I have a confession to make. I love nonsense. But you probably already knew that or figured it out by now. Here are two excerpts from pieces of nonsense that make a lot of sense to me. The first is from the play “The Philadelphia” from All in the Timing by David Ives, one of my favorite playwrights. The second is from an essay by the American master of nonsense Robert Benchley:
MARK: What is it? What’s happening to me?
AL: Don’t panic. You’re in a Philadelphia.
MARK: I’m in a what?
AL: You’re in a Philadelphia. That’s all.
MARK: But I’m in—
AL: Yes, physically you’re in New York. But metaphysically you’re in a Philadelphia.
MARK: I’ve never heard of this!
AL: You see, inside of what we know as reality there are these pockets, these black holes called Philadelphias. If you fall into one, you run up against exactly the kinda shit that’s been happening to you all day.
AL: Because in a Philadelphia, no matter what you ask for, you can’t get it. You ask for something, they’re not gonna have it. You want to do something, it ain’t gonna get done. You want to go somewhere, you can’t get there from here.
MARK: Good God. So this is very serious.
AL: Just remember, Marcus. This is a condition named for the town that invented the cheese steak. Something that nobody in his right mind would willingly ask for.

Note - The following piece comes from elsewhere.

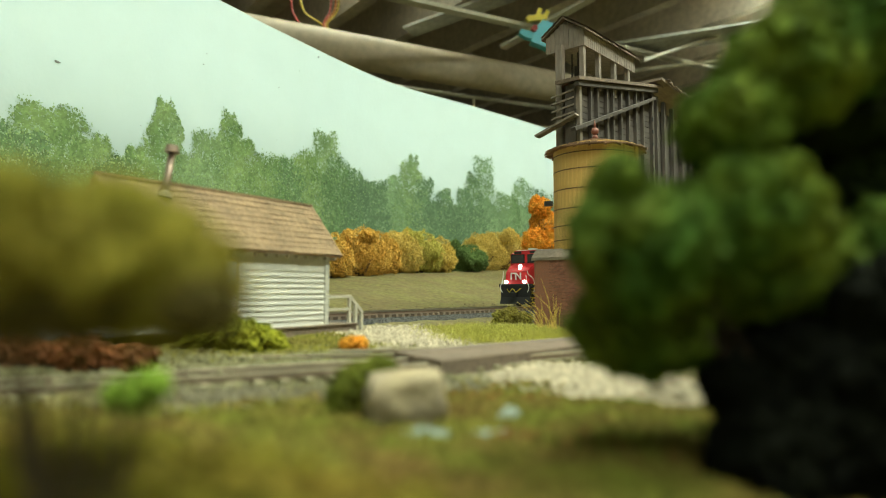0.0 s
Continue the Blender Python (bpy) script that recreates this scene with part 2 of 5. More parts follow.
def cloud(rng, blobs, per, inner=0.72):
    """Points in the shells of several ellipsoids: (x, y, z, rx, ry, rz)."""
    out = []
    for x, y, z, rx, ry, rz in blobs:
        d = rng.normal(size=(per, 3))
        d /= np.linalg.norm(d, axis=1, keepdims=True)
        d *= rng.uniform(inner, 1.02, (per, 1)) * (1 + 0.13 * np.sin(d[:, :1] * 9 + x * 700) * np.cos(d[:, 2:] * 8 + y * 500))
        out.append(np.array((x, y, z)) + d * np.array((rx, ry, rz)))
    return np.concatenate(out)


def spline(points, n):
    """A smooth line through the points."""
    p = [Vector(q) for q in points]
    p = [2 * p[0] - p[1]] + p + [2 * p[-1] - p[-2]]
    out = []
    for i in range(1, len(p) - 2):
        for k in range(n):
            t = k / n
            a, b, c, d = p[i - 1:i + 3]
            out.append(0.5 * (2 * b + (c - a) * t + (2 * a - 5 * b + 4 * c - d) * t * t + (3 * b - a - 3 * c + d) * t ** 3))
    return out + [p[-2]]


# ---- the ground and the setting ----
CX, CY = -0.0766, 0.4410                      # a point on the main line's centre
TURN = radians(35.86)
DX, DY = math.sin(TURN), math.cos(TURN)       # along the main line, away from the eye
NX, NY = -DY, DX                              # across it, away from the eye
MAIN = Matrix(((DX, NX, 0, CX), (DY, NY, 0, CY), (0, 0, 1, 0), (0, 0, 0, 1)))   # x along, y across, z up
RAIL_TOP = 0.0160


def smooth(t):
    t = min(1.0, max(0.0, t))
    return t * t * (3 - 2 * t)


def ground_z(x, y):
    s = (x - CX) * DX + (y - CY) * DY
    w = (x - CX) * NX + (y - CY) * NY
    if w < 0:
        z = 0.0025 + 0.0065 * smooth((w + 0.20) / 0.165)
    else:
        foot = min(0.085, max(0.030, 0.051 + 0.05 * (s - 0.34)))
        z = 0.009 + (foot - 0.009) * smooth((w - 0.035) / 0.30) ** 0.9
    z += 0.0011 * noise.noise((x * 38, y * 38, 0)) + 0.0007 * noise.noise((x * 130, y * 130, 3))
    if w > 0.05:
        z += 0.003 * noise.noise((x * 22, y * 22, 7)) * smooth((w - 0.05) / 0.1)
    return z


def grid_lines(lo, hi, near, fine, coarse):
    out, v = [lo], lo
    while v < hi:
        v += fine if near[0] < v < near[1] else coarse
        out.append(min(v, hi))
    return out


def make_ground():
    xs = grid_lines(-1.6, 1.9, (-0.35, 0.35), 0.0045, 0.03)
    ys = grid_lines(-1.3, 3.1, (0.04, 0.70), 0.0045, 0.02)
    verts = [(x, y, ground_z(x, y)) for y in ys for x in xs]
    n = len(xs)
    faces = [(j * n + i, j * n + i + 1, (j + 1) * n + i + 1, (j + 1) * n + i) for j in range(len(ys) - 1) for i in range(n - 1)]
    me = raw("ground", verts, faces, M_GRASS)
    for p in me.polygons:
        p.use_smooth = True
    return tagged(new("ground", me), "olive and brown flocked turf of the layout", "ground", kind="structure")


make_ground()

BOARD = spline([(-1.45, -0.85, 0), (-0.95, -0.16, 0), (-0.62, 0.24, 0), (-0.44, 0.52, 0), (-0.2994, 0.7893, 0), (-0.258, 0.8763, 0), (-0.130, 1.1061, 0),
                (0.0177, 1.2616, 0), (0.2211, 1.4827, 0), (0.62, 1.96, 0), (1.25, 2.78, 0)], 8)
BOARD_TOP = 0.39


def make_backdrop():
    bm = bmesh.new()
    rows = []
    for i, p in enumerate(BOARD):
        d = (BOARD[min(i + 1, len(BOARD) - 1)] - BOARD[max(i - 1, 0)]).normalized()
        back = Vector((-d.y, d.x, 0)) * 0.004
        rows.append([bm.verts.new((*q.xy, z)) for q in (p, p + back) for z in (-0.02, BOARD_TOP)])
    for a, b in zip(rows, rows[1:]):
        for i, j in ((0, 1), (1, 3), (3, 2), (2, 0)):
            bm.faces.new((a[i], b[i], b[j], a[j]))
    bmesh.ops.recalc_face_normals(bm, faces=bm.faces)
    ob = new("backdrop", mesh_of("backdrop", bm, M_SKY, True))
    return tagged(ob, "curved hardboard backdrop painted pale hazy sky", "backdrop", kind="structure")


BACKDROP = make_backdrop()
ARC = [0.0]
for a, b in zip(BOARD, BOARD[1:]):
    ARC.append(ARC[-1] + (b - a).length)


def on_board(u):
    for i in range(len(ARC) - 1):
        if ARC[i + 1] >= u:
            break
    d = (BOARD[i + 1] - BOARD[i]).normalized()
    return BOARD[i] + d * (u - ARC[i]), d


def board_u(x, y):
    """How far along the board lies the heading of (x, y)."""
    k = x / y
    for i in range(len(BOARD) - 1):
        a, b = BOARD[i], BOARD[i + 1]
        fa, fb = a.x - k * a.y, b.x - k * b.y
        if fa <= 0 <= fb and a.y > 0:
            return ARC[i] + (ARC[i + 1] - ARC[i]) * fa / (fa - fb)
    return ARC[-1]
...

And now for a bit of context from Ives’ own notes about his idea for “The Philadelphia”:
“The Philadelphia was my affectionate revenge on the City of Brotherly Love after I’d spent many miserable months … such as the morning when I tried to get a cheese omelette for breakfast:
Me: I’ll have a cheese omelette, please.
Waitress: Sure, what kinda cheese you want?
Me: What kind do you have?
Waitress: Any kinda cheese. You name it.
Me: Okay. I’ll have Swiss.
Waitress: Sorry. We don’t have any Swiss.
Me: Oh. Cheddar, then.
Waitress: No cheddar.
Me: Monterey Jack?
Waitress: Just ran out.
Me: Jarlsberg …?
Waitress: What’s that?”
Here’s a second serving of nonsense–and this one comes from the The Benchley Roundup by Robert Benchley, my hero. It’s a passage from his essay “Carnival Week in Sunny Las Los”:
You have all doubtless wanted to know, at one time or another, a few of the quaint customs which residents of the continent of Europe seem to feel called upon to perpetuate from one century to another. You may know about a few of them already, such as child-bearing (which has been taken up on this continent to such an alarming extent) and others of the more common variety of folk mannerisms, but I am very proud and happy to be able to tell you today of some of the less generally known customs of the inhabitants of that medieval Spanish province Las Los (or Los Las, as it was formerly called, either way meaning “The The” pl.) where I have had the extremely bad fortune to be spending the summer.
Humorist Robert Benchley (1889 –1945) is often credited with creating the form known as the short humorous essay. He titled one collection of his columns Twenty Thousand Leagues Under the Sea or David Copperfield. If you’re interested in writing humor, study Benchley. Some of his columns are dated but his flights of fancy still work and, imo, he’s still very, very funny.